Yes. It is EVM-compatible, so many Ethereum wallets, developer tools, and smart contract standards can be used with it.
How is C-Chain different from X-Chain and P-Chain?
C-Chain handles smart contracts, X-Chain is focused on asset transfers, and P-Chain manages validators and subnet-related coordination.
Can I use MetaMask with Avalanche C-Chain?
Yes, many users do. Just make sure you add the correct network details from an official source and verify them before sending funds.
Is Avalanche C-Chain faster or cheaper than Ethereum mainnet?
It is designed for fast confirmation and is often discussed as cheaper in practice, but actual speed and fees vary by market conditions. Verify current network conditions before transacting.
Are Avalanche C-Chain addresses the same format as Ethereum addresses?
Yes.
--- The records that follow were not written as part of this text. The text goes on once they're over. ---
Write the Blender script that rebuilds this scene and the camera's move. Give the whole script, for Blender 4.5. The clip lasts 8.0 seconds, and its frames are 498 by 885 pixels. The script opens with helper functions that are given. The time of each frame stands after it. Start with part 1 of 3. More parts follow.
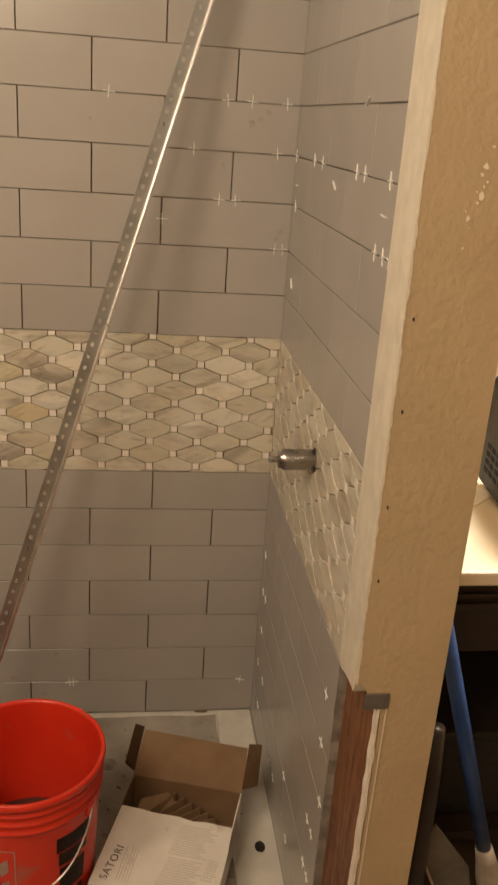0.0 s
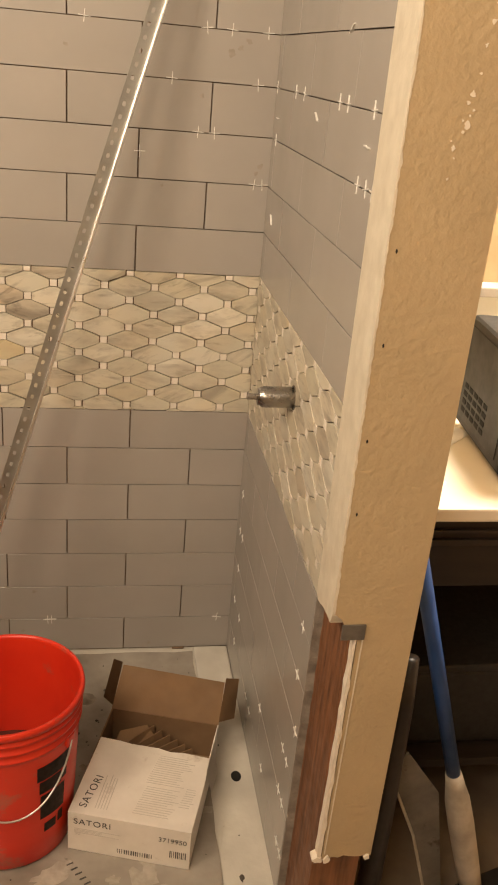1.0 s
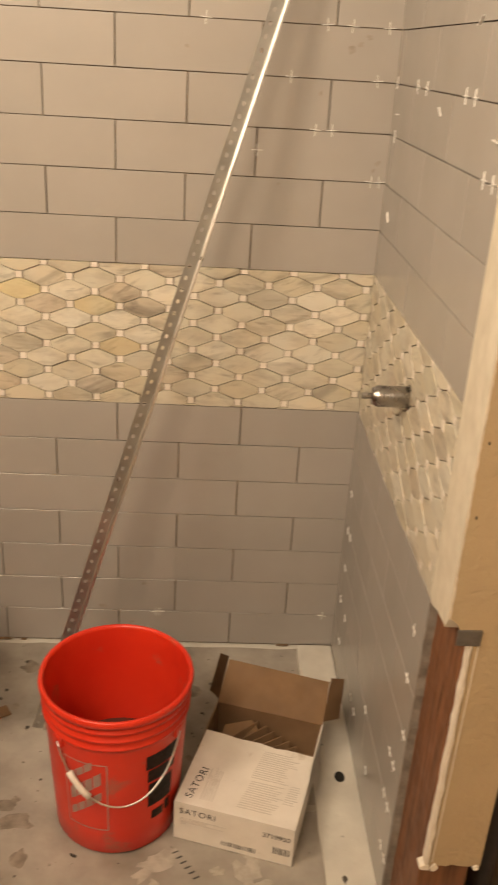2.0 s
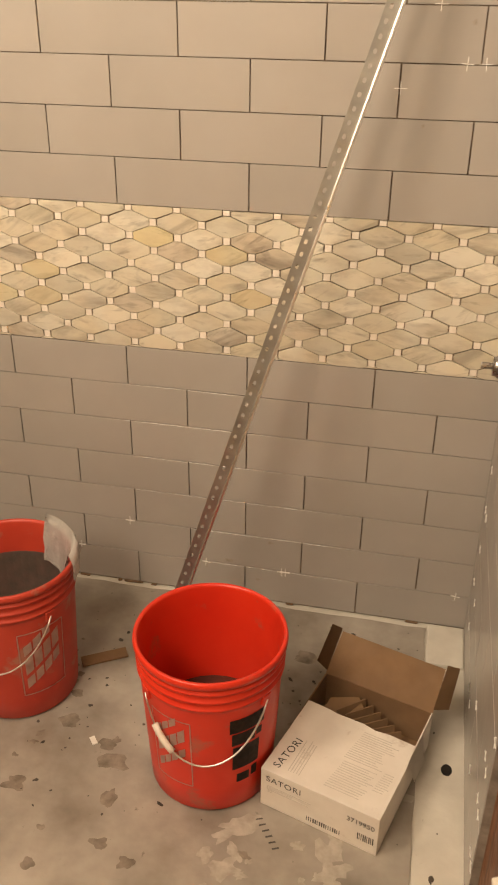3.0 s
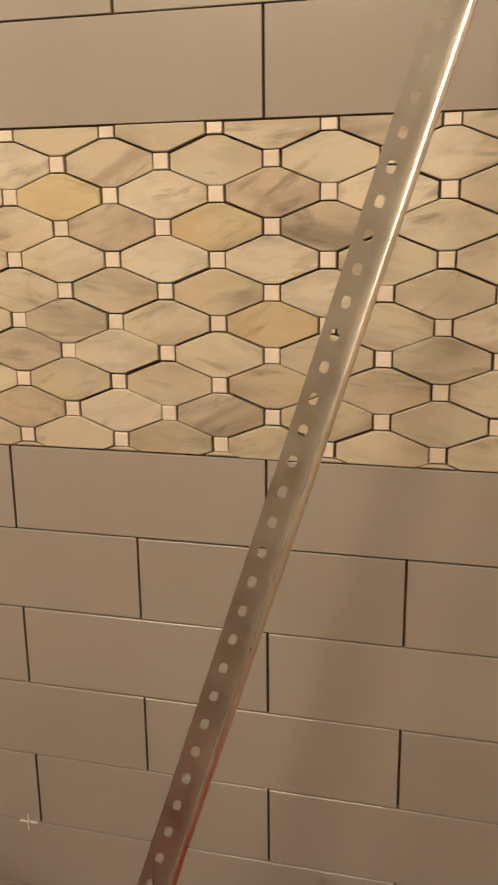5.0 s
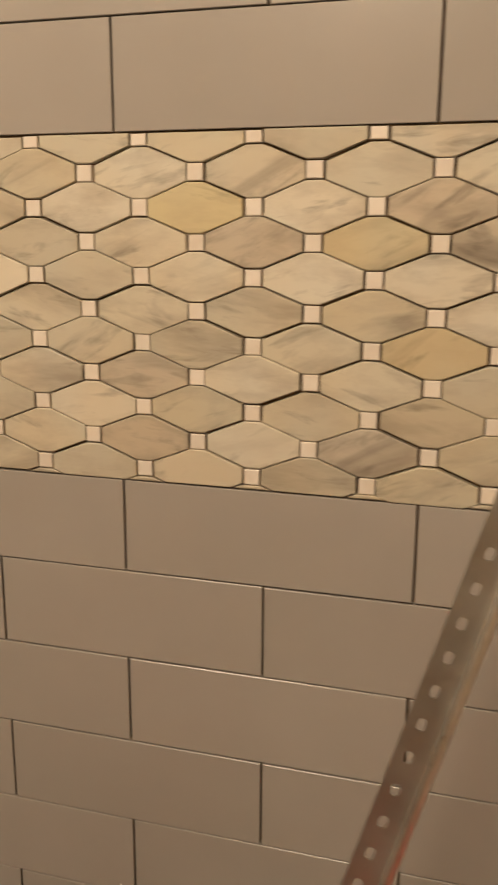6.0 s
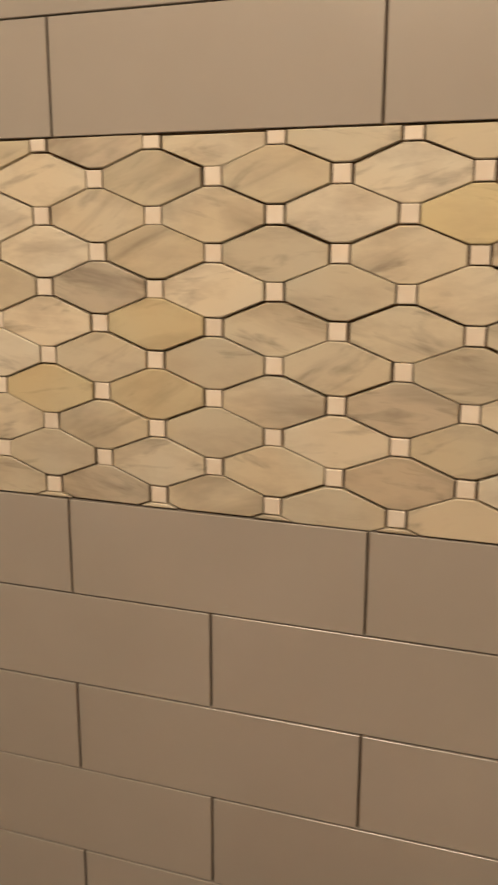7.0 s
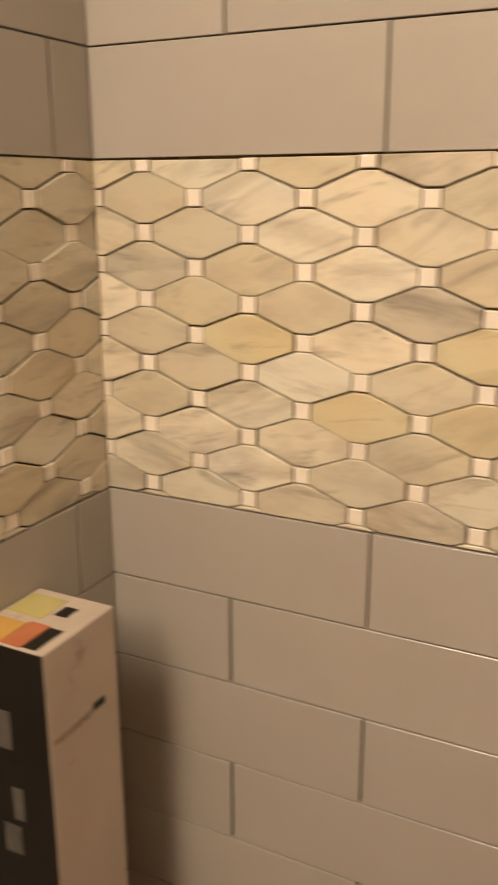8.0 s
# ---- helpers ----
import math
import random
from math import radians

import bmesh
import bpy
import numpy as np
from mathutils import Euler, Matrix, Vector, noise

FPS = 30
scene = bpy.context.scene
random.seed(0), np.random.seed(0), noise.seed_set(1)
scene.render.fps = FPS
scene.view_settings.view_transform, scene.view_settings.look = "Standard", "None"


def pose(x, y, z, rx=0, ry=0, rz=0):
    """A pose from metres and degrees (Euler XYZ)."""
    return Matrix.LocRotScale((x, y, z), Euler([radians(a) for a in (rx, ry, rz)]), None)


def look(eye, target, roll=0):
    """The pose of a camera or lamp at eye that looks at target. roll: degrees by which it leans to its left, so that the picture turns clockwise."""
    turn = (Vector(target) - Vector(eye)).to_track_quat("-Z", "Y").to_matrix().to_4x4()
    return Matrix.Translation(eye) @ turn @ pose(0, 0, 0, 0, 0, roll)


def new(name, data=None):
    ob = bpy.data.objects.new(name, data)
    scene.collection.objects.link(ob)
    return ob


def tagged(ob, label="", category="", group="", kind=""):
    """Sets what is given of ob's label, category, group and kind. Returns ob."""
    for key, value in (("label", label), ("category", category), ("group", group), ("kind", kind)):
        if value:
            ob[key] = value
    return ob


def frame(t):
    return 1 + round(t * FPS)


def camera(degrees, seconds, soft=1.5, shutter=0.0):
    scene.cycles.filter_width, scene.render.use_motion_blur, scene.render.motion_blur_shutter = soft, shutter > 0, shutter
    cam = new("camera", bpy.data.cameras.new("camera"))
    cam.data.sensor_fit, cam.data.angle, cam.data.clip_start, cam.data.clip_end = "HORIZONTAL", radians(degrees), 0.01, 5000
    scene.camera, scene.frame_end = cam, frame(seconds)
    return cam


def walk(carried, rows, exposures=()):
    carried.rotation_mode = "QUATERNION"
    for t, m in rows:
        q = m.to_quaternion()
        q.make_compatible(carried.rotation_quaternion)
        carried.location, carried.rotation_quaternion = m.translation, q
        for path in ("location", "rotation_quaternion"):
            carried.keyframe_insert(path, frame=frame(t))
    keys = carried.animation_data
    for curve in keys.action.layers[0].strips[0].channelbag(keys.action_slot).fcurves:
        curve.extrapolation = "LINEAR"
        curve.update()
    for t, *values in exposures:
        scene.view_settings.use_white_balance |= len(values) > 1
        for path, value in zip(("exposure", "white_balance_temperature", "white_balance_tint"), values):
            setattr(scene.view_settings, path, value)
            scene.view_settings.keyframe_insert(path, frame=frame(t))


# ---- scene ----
cam = camera(32.16, 8.0, soft=1.9, shutter=0.4)
ROWS = [
    (0.0, -0.0600, -1.9836, 1.5468, -6.98, -20.44, -3.89),
    (0.5, -0.0545, -1.9778, 1.5268, -8.26, -22.99, -4.08),
    (1.0, -0.0667, -1.9883, 1.5295, -8.40, -23.87, -4.81),
    (1.5, -0.0737, -1.9931, 1.5305, -6.86, -23.90, -4.65),
    (2.0, -0.0907, -1.9865, 1.5273, -1.85, -24.42, -3.19),
    (2.2, -0.0869, -1.9659, 1.5239, 0.86, -24.89, -2.39),
    (3.3, 0.1442, -1.7592, 1.5014, 15.17, -28.45, 0.27),
    (3.5, 0.1103, -1.6019, 1.3942, 15.82, -26.68, 0.56),
    (4.0, -0.0125, -1.2340, 1.1121, 14.49, -20.91, 0.61),
    (4.2, -0.0229, -1.1084, 1.0825, 14.97, -20.49, 0.71),
    (5.3, -0.1371, -0.8577, 0.9559, 14.06, -13.42, 0.71),
    (5.5, -0.1583, -0.8526, 0.9831, 14.79, -13.82, 0.31),
    (6.0, -0.2447, -0.8065, 0.9679, 16.05, -13.29, -0.31),
    (6.5, -0.3817, -0.7803, 0.9498, 15.73, -11.97, -1.39),
    (7.0, -0.4767, -0.7340, 0.9749, 18.83, -13.18, -0.16),
    (7.5, -0.5436, -0.7429, 0.9793, 21.76, -12.37, -0.23),
    (8.0, -0.6758, -0.7406, 1.0362, 26.71, -16.28, 0.18),
]
walk(cam, [(t, pose(x, y, z, 90 + pitch, roll, yaw)) for t, x, y, z, yaw, pitch, roll in ROWS],
     exposures=[(0.0, -0.48), (0.5, -0.28), (1.0, 0.0), (1.5, 0.0), (2.0, 0.15), (3.5, 0.28), (4.2, 0.14), (5.3, -0.06), (6.0, -0.12), (7.0, -0.16), (7.5, -0.14), (8.0, 0.27)])

# ---- plan ----
XR, XL = 0.2915, -1.222        # faces of the tiled side walls
XC = 0.272                    # inner corner of the partition's end face
YF = -0.808                   # front end of the tiled side walls
YJ = -0.965                    # end face of the partition wall
ZB, ZT = 0.720, 1.066         # mosaic band
PB, PA, Q = 0.1026, 0.1035, 0.3064   # row pitch below and above the band, tile pitch
CEIL = 2.62
ROOM_X0, ROOM_X1, ROOM_Y0 = -2.3, 1.75, -3.3
WARM = (1.0, 0.79, 0.57)

# ---- world and lamps ----
world = bpy.data.worlds.new("world")
scene.world = world
world.use_nodes = True
world.node_tree.nodes["Background"].inputs[0].default_value = (1.0, 0.75, 0.5, 1)
world.node_tree.nodes["Background"].inputs[1].default_value = 0.02


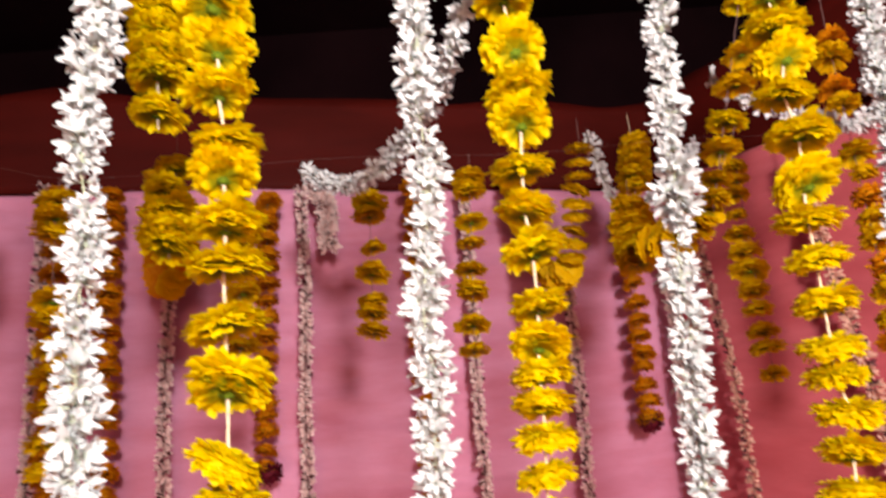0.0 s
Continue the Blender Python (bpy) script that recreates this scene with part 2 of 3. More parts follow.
def bud_mesh(name, seed, mat, petals=5, rows=4):
    """A small waxy blossom of length 1 along +z: a slim tube that opens into pointed petals."""
    rng = random.Random(seed)
    V, F, U = [], [], []
    n = 6
    for r, z, t in ((0.05, 0.0, 0.0), (0.085, 0.22, 0.25), (0.13, 0.42, 0.5)):
        for k in range(n):
            V.append((r * math.cos(k * 1.0472), r * math.sin(k * 1.0472), z))
            U.append((t, 0.5))
    for i in range(2):
        for k in range(n):
            a, b = i * n + k, i * n + (k + 1) % n
            F.append((a, b, b + n, a + n))
    spread = rng.uniform(0.10, 0.85)
    for k in range(petals):
        az = 2 * math.pi * (k + rng.uniform(-0.2, 0.2)) / petals
        e = math.pi / 2 - spread * rng.uniform(0.5, 1.1)
        out = Vector((math.cos(az), math.sin(az), 0))
        side = Vector((-math.sin(az), math.cos(az), 0))
        p = out * 0.08 + Vector((0, 0, 0.36))
        o = len(V)
        L = rng.uniform(0.62, 0.88)
        for i, w in enumerate((0.14, 0.33, 0.33, 0.09)):
            d = out * math.cos(e) + Vector((0, 0, math.sin(e)))
            up = out * -math.sin(e) + Vector((0, 0, math.cos(e)))
            V += [tuple(p - side * w * 0.5), tuple(p - up * w * 0.22), tuple(p + side * w * 0.5)]
            U += [(0.5 + i / 6, 0), (0.5 + i / 6, 0.5), (0.5 + i / 6, 1)]
            p = p + d * L / 3
            e -= rng.uniform(0.0, 0.35)
        for i in range(3):
            a = o + i * 3
            F += [(a, a + 1, a + 4, a + 3), (a + 1, a + 2, a + 5, a + 4)]
    return mesh_from(name, V, F, mat, U)


BUDS = [bud_mesh("blossom", 100 + i, WHITE) for i in range(8)]
CREAM_BUDS = [bud_mesh("blossom", 120 + i, CREAM) for i in range(5)]
GREYISH = petal_material("greyish_white_petals", (0.30, 0.30, 0.22), (0.70, 0.69, 0.70), (0.78, 0.77, 0.79), (0.50, 0.47, 0.48), 0.22)
FADED_WHITE_BUDS = [bud_mesh("blossom", 180 + i, GREYISH, 5) for i in range(4)]
FADED_BUDS = [bud_mesh("blossom", 140 + i, DULL, 4) for i in range(5)]
DRIED = petal_material("dried_petals", (0.04, 0.015, 0.015), (0.10, 0.035, 0.040), (0.16, 0.07, 0.07), (0.06, 0.02, 0.025), 0.05)
DRY_BUDS = [bud_mesh("blossom", 200 + i, DRIED, 4) for i in range(3)]
PEACH_BUDS = [bud_mesh("blossom", 160 + i, PEACH, 4) for i in range(4)]
CEILING_Z = 3.1


def head(rng, meshes, parent, at, size, back=0.0, roll=0.0, calyx=True, high=1.0):
    """One threaded flower head. back: degrees by which it tips its foot to the front; roll: its lean sideways."""
    m = Matrix.Translation(at) @ pose(0, 0, 0, -back, roll, 0) @ pose(0, 0, 0, rng.uniform(-5, 5), rng.uniform(-5, 5), rng.uniform(0, 360))
    s = size / 2
    m = m @ Matrix.Diagonal((s, s, s * high, 1))
    ob = piece("flower", rng.choice(meshes), parent, m)
    if calyx:
        piece("calyx", CALYX, ob, Matrix(), "green calyx")
    return ob


def near_marigold_strand(seed, x, y, rows, label, scale=1.0):
    """A hanging string of yellow heads. rows: height, shift to the side, width, how much of the foot shows, lean."""
    rng = random.Random(seed)
    thing = tagged(new("marigold_garland"), label, "garland", "yellow garlands of the front row")
    thing.location = (x, y, CEILING_Z)
    pts = [(0, 0, 0)]
    for z, dx, w, foot, *lean in rows:
        pts.append((dx, 0, z - CEILING_Z))
        meshes = NEAR_FLAT if foot == 0 else NEAR_FULL
        head(rng, meshes, thing, (dx, rng.uniform(-0.003, 0.003), z - CEILING_Z + 0.002), w * 0.95 * scale,
             (0, 10, 32)[int(foot)] + rng.uniform(-4, 4), -(lean[0] if lean else rng.uniform(-6, 6)), True,
             (0.70, 0.80, 0.88)[int(foot)])
    pts.append((rows[-1][1], 0, rows[-1][0] - CEILING_Z - 0.06))
    cord("thread", pts, 0.0012, THREAD, thing, "pale cotton thread")
    return thing


def hung_heads(seed, name, x, y, rows, meshes, label, group, top, calyx=False, high=1.0, back=10, anchor=0.0, line_mat=None):
    """A farther string of flower heads that hangs from height top."""
    rng = random.Random(seed)
    thing = tagged(new(name), label, "garland", group)
    thing.location = (x, y, top)
    for z, dx, w in rows:
        head(rng, meshes, thing, (dx, 0, z - top), w * 1.04, back + rng.uniform(-8, 8), rng.uniform(-10, 10), calyx, high * rng.uniform(0.85, 1.15))
    cord("thread", [(0, anchor, 0), (rows[0][1], 0, rows[0][0] - top), (rows[-1][1], 0, rows[-1][0] - top - 0.02)], 0.0006, line_mat or GREY_THREAD, thing)
    return thing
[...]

C-Chain generally uses Ethereum-style 0x addresses, which is one reason EVM wallets work well with it.
What are the biggest risks when using Avalanche C-Chain?
The biggest practical risks are smart contract exploits, phishing, bridge failures, fake tokens, wallet misconfiguration, and careless key management.
Key Takeaways
- Avalanche C-Chain is the Contract Chain used for smart contracts and most public app activity on Avalanche.
- Avalanche is the layer 1 network; C-Chain is a major chain inside that network, not a separate standalone L1.
- C-Chain is EVM-compatible, so Ethereum-style wallets, tools, and Solidity contracts can often be used with it.
- AVAX is the native asset used to pay gas fees on the C-Chain.
- C-Chain is especially relevant for DeFi, NFT apps, token issuance, DAO tooling, and on-chain trading.
- It differs from Avalanche’s X-Chain and P-Chain, which serve other network functions.
- The biggest risks are not just price volatility, but also smart contract bugs, bridge risk, phishing, and wallet errors.
- Compared with Ethereum mainnet, BNB Chain, and Solana network, C-Chain offers a distinct mix of EVM familiarity and multi-chain L1 architecture.
- Beginners should learn the difference between Avalanche, AVAX, and C-Chain before sending funds.
- Developers and businesses should treat “EVM-compatible” as helpful, not as a guarantee that everything behaves exactly like Ethereum.